© Zülal Kalkandelen
Cumhuriyet Hafta Sonu/ 1 Ağustos 2009
Geçenlerde Moby’nin yeni çıkan albümü “Wait for Me” hakkında bir yazı yazmıştım. Plak şirketinden “Kendisiyle telefonda röportaj yapmak ister misin?” diye aradıklarında aklıma birçok soru geldi.
Ama bu albümün esin kaynağı, David Lynch’in yaratıcılığın ticari baskıdan kurtarılması hakkında yaptığı bir konuşma olduğu için, Moby ile daha çok sanatsal özgürlüğün boyutlarını konuştum.
Herkes, albümdeki hüznün nedenini soruyor. Ben onu değil ama, “İyi yazarlar yazar, büyük yazarlarsa bildiklerini yazar,” sözüne katılıyor musunuz diye soracağım...
İlginç bir söz... Ben sadece kendi adıma konuşabilirim tabii. Hissetmediğim duyguları anlatan müzikler yapmam çok zor olurdu.
Yeni albümün oldukça hüzünlü olduğu doğru. Fakat bu, benim depresif bir insan olduğum anlamına gelmez. Hayatımda iyi günler de var, kötü günler de... Ama bu albüm bir şekilde böyle hüzünlü oldu.

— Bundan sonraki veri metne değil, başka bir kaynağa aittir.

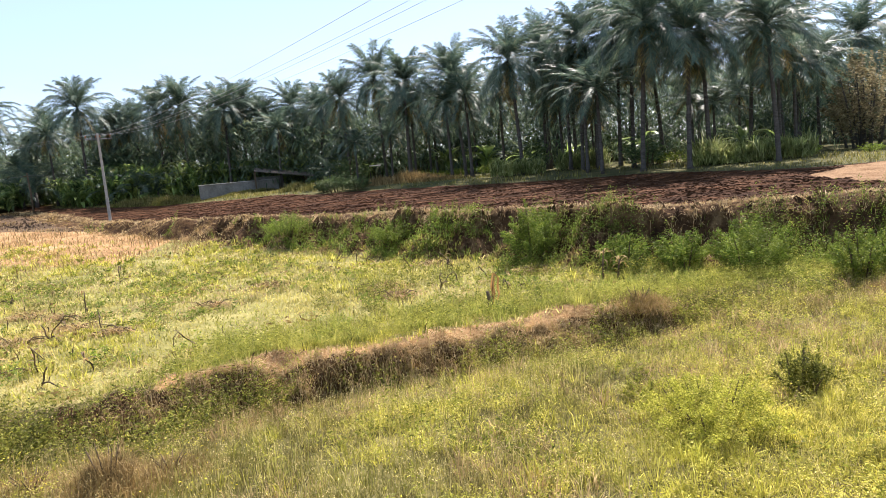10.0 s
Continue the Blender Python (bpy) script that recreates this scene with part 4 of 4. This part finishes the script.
post.matrix_basis = pose(-27.76, 59.8, post_z)
yard_z = ground_z(-58.4, 52.4)
yard_post = thing("wooden_post", "thin dark wooden service post behind the sheet panels", "post")
part("shaft", tube([Vector((0, 0, -0.3)), Vector((-0.03, 0, 2.2)), Vector((-0.10, 0, 6.3 - yard_z))], [0.08, 0.07, 0.05], 8), M_STALK, yard_post)
part("arm", box(bmesh.new(), -0.40, 0.22, -0.03, 0.03, 6.0 - yard_z, 6.06 - yard_z, 0.006), M_STALK, yard_post)
yard_post.matrix_basis = pose(-58.4, 52.4, yard_z)
wire((-27.8, 59.8, post_z + 3.1), (-9.4, 60.4, 4.2), 0.35, "service_line", "thin dark service line to the shed")
wire((-27.8, 59.8, post_z + 3.1), (-45, 56, 4.6), 0.3, "service_line", "thin dark service line along the field")

# ---------------------------------------------------------------- farm house, panels, hut, wall and shed
def corrugated(bm, length, run, rise, x0, y0, z0, pitch_=0.18, thick=0.03):
    """A ribbed sheet, ribs along the slope: `length` in x, `run` in y, rising by `rise`."""
    n = int(length / (pitch_ / 4))
    rows = []
    for k in range(n + 1):
        x_ = x0 + length * k / n
        dz = 0.025 * math.sin(k * math.pi / 2)
        rows.append([bm.verts.new((x_, y0, z0 + dz)), bm.verts.new((x_, y0 + run, z0 + rise + dz)), bm.verts.new((x_, y0 + run, z0 + rise + dz - thick)), bm.verts.new((x_, y0, z0 + dz - thick))])
    for a, b in zip(rows, rows[1:]):
        for i in range(4):
            bm.faces.new((a[i], a[(i + 1) % 4], b[(i + 1) % 4], b[i]))
    bm.faces.new(rows[0][::-1])
    bm.faces.new(rows[-1])
    return bm


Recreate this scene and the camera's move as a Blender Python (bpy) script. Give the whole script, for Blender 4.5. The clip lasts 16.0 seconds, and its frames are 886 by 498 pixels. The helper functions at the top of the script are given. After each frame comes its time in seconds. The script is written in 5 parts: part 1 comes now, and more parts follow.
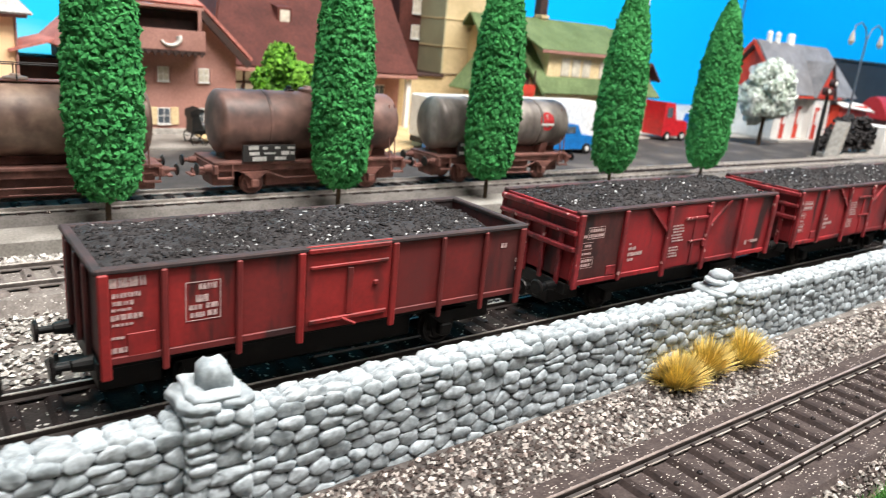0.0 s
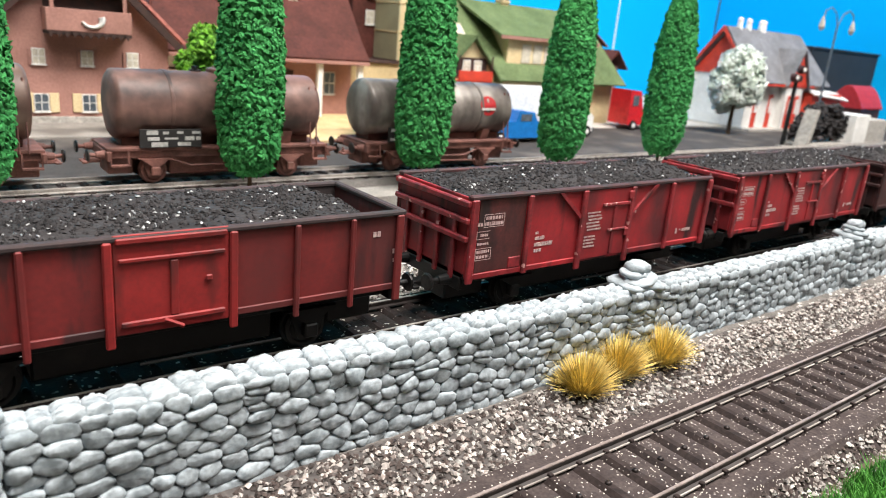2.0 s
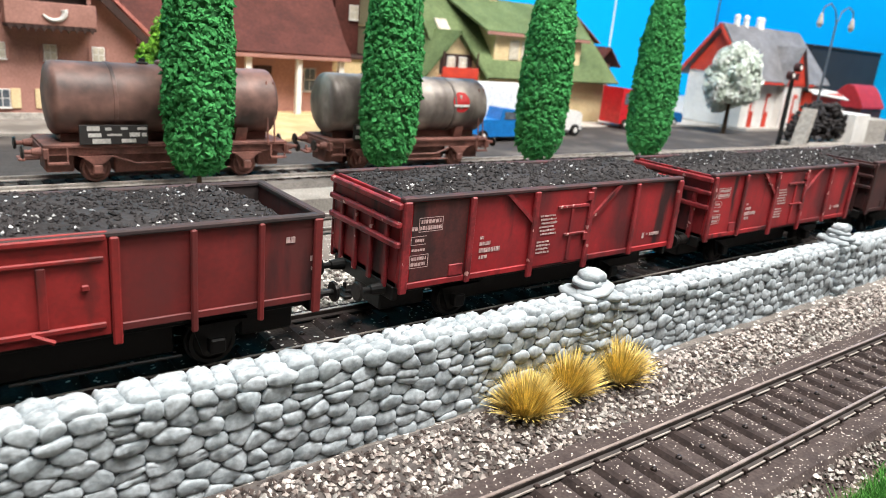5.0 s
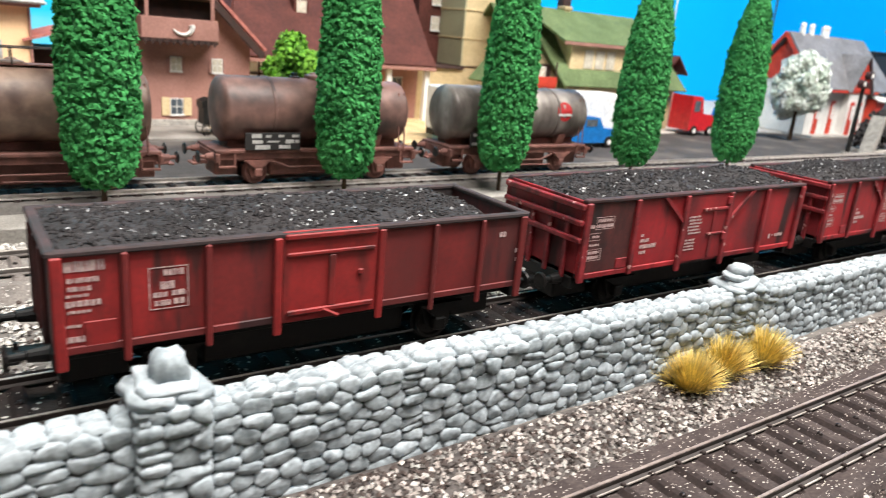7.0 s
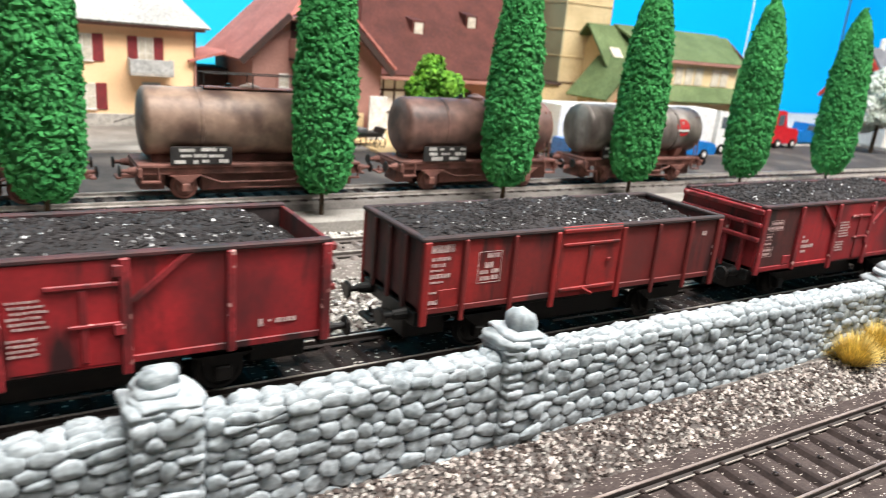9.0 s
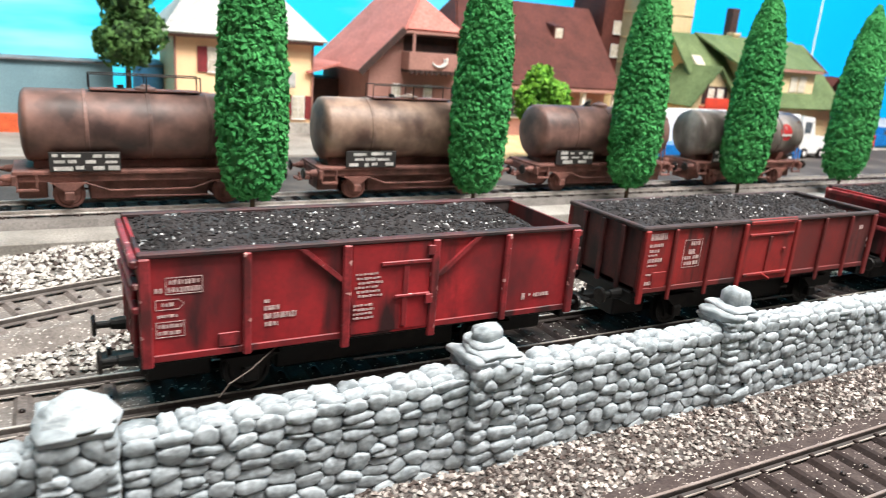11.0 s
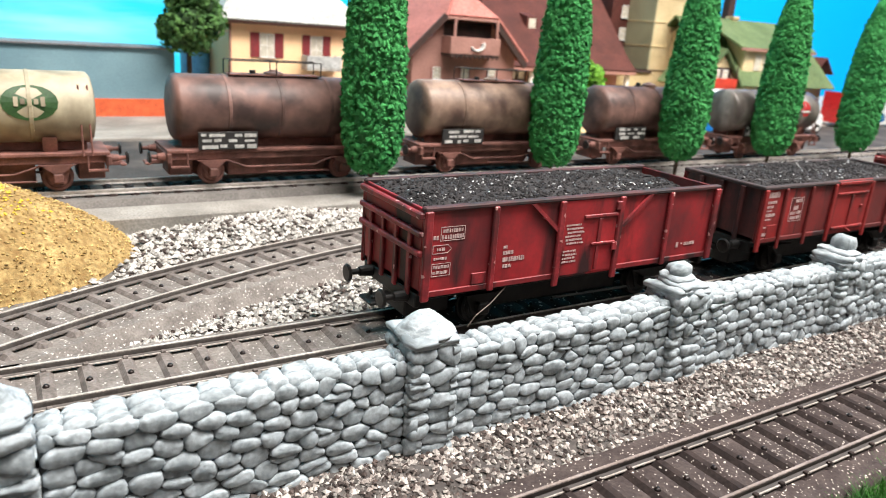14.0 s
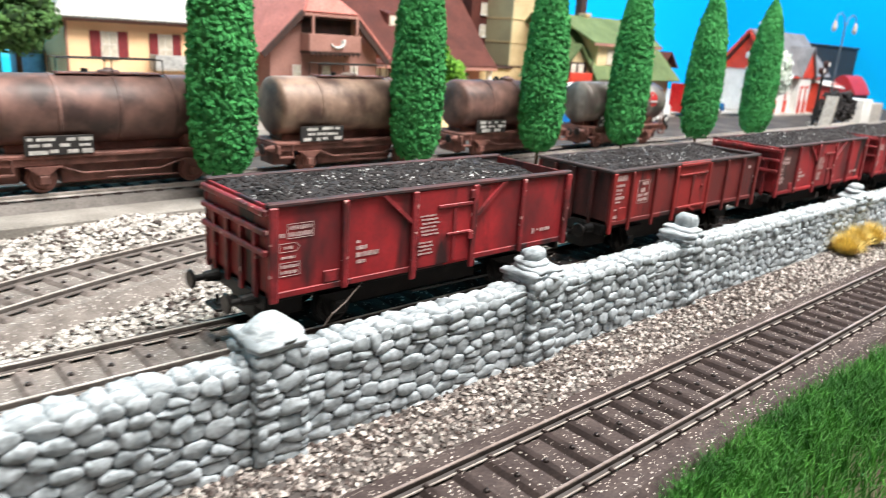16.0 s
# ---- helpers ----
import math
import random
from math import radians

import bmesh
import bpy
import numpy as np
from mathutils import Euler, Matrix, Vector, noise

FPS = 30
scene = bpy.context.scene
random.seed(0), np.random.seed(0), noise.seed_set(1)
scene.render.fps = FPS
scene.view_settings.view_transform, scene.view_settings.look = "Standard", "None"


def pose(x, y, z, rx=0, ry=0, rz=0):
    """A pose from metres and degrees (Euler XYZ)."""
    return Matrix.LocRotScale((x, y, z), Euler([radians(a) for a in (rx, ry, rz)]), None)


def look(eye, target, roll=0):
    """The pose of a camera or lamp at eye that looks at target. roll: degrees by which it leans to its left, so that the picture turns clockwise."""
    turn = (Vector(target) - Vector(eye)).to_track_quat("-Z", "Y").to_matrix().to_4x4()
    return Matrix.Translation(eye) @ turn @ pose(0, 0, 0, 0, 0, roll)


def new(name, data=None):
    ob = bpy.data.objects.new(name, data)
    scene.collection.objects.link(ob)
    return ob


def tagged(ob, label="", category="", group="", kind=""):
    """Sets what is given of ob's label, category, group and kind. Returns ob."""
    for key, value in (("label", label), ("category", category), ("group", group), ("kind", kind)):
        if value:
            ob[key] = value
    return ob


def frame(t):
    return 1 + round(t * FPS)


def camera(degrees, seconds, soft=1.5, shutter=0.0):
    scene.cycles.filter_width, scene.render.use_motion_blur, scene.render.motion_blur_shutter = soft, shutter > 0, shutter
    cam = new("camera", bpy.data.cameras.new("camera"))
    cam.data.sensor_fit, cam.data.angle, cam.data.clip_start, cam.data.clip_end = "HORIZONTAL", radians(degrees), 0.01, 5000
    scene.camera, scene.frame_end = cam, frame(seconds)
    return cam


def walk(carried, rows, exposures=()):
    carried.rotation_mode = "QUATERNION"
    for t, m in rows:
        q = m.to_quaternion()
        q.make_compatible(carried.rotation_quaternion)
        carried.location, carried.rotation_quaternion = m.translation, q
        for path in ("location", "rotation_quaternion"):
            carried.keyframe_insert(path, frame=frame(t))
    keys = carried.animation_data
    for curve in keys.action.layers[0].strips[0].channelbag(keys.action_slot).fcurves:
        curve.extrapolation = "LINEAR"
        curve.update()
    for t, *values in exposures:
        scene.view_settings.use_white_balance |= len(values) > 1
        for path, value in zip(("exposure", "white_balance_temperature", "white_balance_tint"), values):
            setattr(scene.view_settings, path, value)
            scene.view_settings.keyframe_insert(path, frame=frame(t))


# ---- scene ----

Albümdeki şarkıları yazmanın dışında prodüksiyonu da üstlendiniz. Bütün bu süreç içinde sanatsal özgürlüğü tam anlamıyla hissettiniz mi?
Bunu bir noktaya kadar her albümde hissettim. Ama 5 yıl önce bağlı olduğum plak şirketi birden büyük bir şirkete dahil olmuştu. O dönemde bir baskı vardı. Daha ticari bir albüm yapmamı istemişlerdi. Sonuçta ortaya “Hotel” çıktı. Kötü bir albüm değil ama favorilerimden biri de değil. O süreçte iyice anladım ki, büyük stüdyolarda yapılan ticari albümlerden pek hoşlanmıyorum. Ben, albümün sanatsal yönüne odaklanıp, ticari tarafını kendi haline bırakmak istiyorum.
PUNK TAVRINI KORUMA ÇABASI
David Lynch, 2000’de New York’ta Cow Parade için yaptığı inek heykeli beğenilmeyip reddedilince, “Benim ineğim güzel olmayabilir ama benim için güzel,” demişti. Kendiniz dışında başka kimsenin beğenmediği bir albüm yapmış olsanız, aynı şeyi söyler miydiniz?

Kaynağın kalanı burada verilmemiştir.